[Required work]: Retype exactly the stretch of lines that begins at the line containing "scene.view_settings.keyframe_insert(path, frame=frame(t))" and ends at the last line of the data, with no other lines.

[Supplied data]:
* * * * *
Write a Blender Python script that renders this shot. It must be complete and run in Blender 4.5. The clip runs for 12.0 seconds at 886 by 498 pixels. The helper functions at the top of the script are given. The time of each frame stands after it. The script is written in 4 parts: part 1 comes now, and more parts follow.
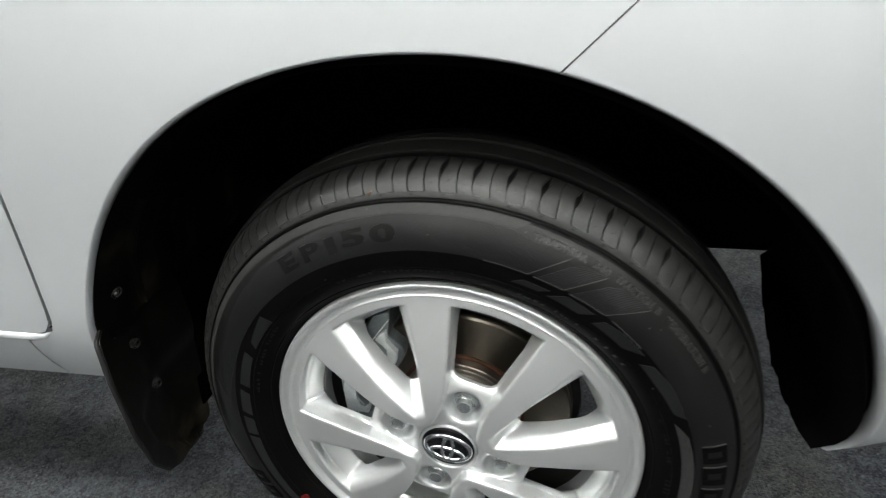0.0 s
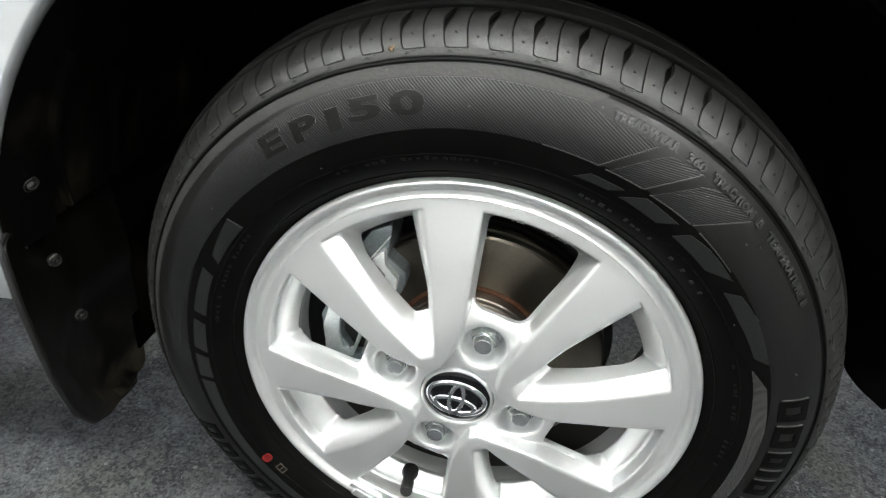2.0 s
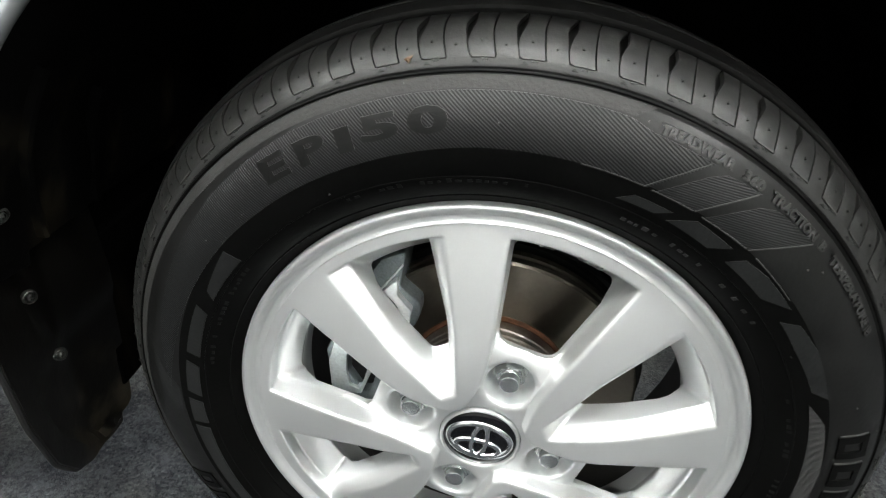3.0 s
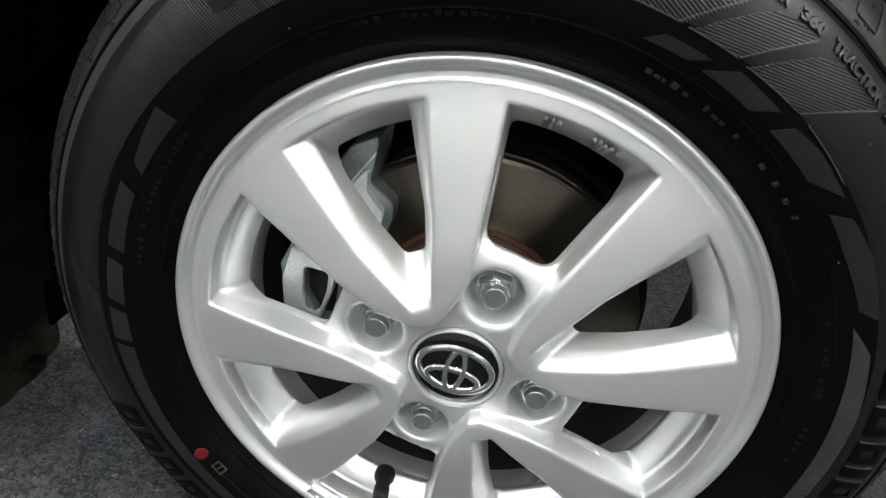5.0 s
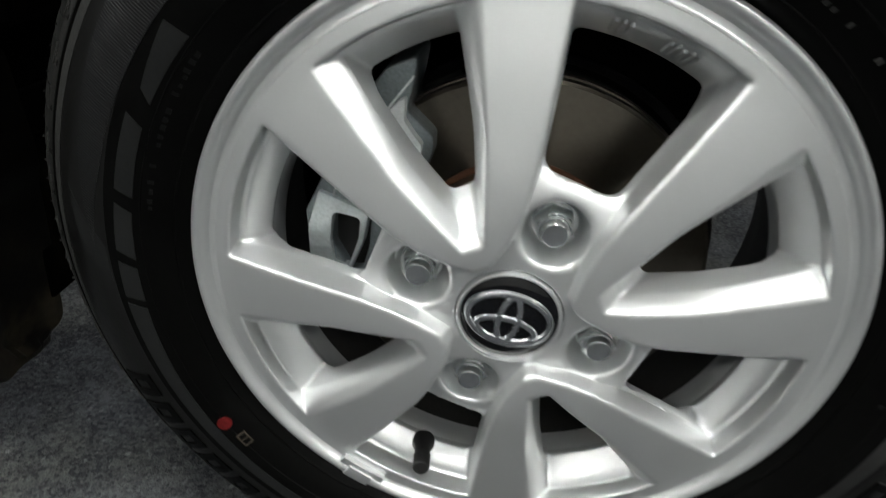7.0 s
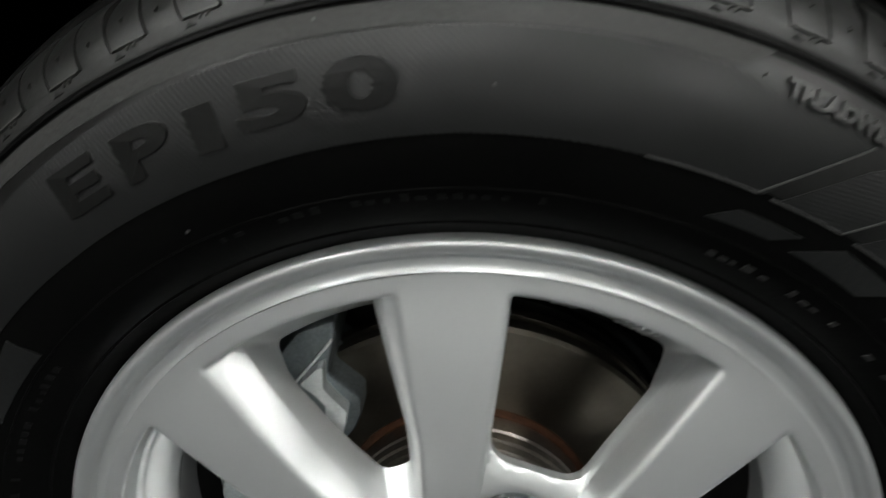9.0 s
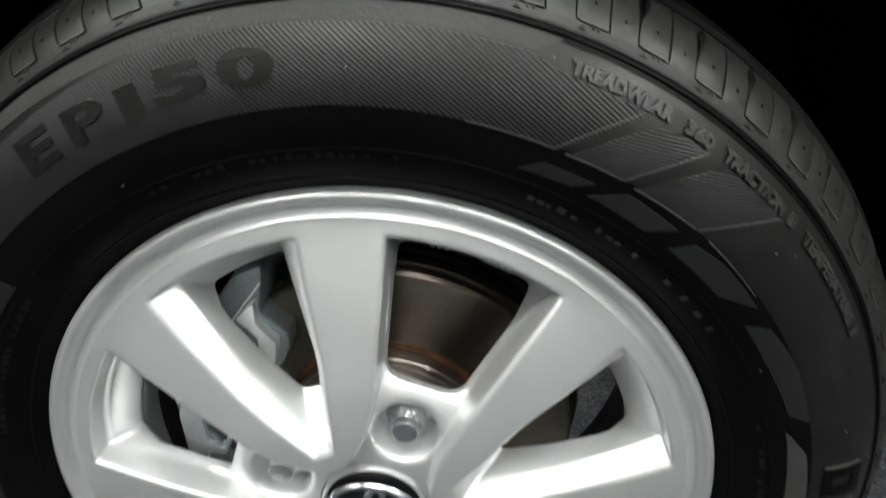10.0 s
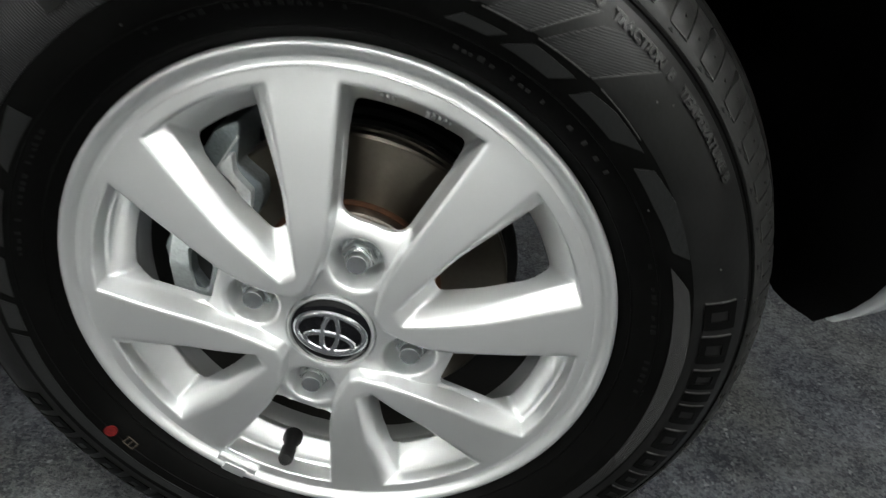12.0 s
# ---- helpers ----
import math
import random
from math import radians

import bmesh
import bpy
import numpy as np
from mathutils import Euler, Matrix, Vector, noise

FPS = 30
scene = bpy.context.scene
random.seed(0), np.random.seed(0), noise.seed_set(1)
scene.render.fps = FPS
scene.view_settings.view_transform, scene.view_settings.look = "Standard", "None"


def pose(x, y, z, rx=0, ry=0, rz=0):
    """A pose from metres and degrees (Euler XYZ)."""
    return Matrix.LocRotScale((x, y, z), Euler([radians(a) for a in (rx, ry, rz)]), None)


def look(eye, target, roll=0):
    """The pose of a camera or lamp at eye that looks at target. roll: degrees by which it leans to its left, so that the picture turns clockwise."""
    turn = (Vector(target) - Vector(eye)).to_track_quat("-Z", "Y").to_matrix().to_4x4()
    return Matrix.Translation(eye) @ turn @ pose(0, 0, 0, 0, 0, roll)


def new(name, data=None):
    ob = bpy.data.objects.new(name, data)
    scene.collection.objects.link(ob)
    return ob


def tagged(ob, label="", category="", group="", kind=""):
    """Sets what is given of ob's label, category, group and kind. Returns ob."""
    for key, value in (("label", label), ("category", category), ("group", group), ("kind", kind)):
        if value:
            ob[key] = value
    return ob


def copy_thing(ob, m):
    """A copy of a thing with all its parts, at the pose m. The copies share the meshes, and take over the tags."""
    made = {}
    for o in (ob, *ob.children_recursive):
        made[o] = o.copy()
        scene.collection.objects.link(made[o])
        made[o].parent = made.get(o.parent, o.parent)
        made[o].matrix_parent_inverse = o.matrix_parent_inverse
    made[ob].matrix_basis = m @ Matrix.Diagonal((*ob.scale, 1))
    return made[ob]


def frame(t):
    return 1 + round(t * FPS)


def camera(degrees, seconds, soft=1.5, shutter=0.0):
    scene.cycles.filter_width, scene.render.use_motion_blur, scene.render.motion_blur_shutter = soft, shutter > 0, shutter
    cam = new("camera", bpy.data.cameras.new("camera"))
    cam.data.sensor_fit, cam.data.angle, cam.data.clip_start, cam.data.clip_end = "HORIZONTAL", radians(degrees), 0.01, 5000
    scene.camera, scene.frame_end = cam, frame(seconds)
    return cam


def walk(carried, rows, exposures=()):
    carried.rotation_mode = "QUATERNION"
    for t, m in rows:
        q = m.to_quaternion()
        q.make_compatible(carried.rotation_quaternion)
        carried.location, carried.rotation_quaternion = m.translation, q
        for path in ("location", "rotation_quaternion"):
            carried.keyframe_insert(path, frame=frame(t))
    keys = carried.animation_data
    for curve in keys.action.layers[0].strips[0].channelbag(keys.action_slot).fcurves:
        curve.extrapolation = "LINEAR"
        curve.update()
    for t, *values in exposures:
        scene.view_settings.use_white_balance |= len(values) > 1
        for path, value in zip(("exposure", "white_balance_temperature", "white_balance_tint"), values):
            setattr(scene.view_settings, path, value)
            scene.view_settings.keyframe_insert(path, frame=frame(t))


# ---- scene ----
* * * * *
[Complete response]:
            scene.view_settings.keyframe_insert(path, frame=frame(t))


# ---- scene ----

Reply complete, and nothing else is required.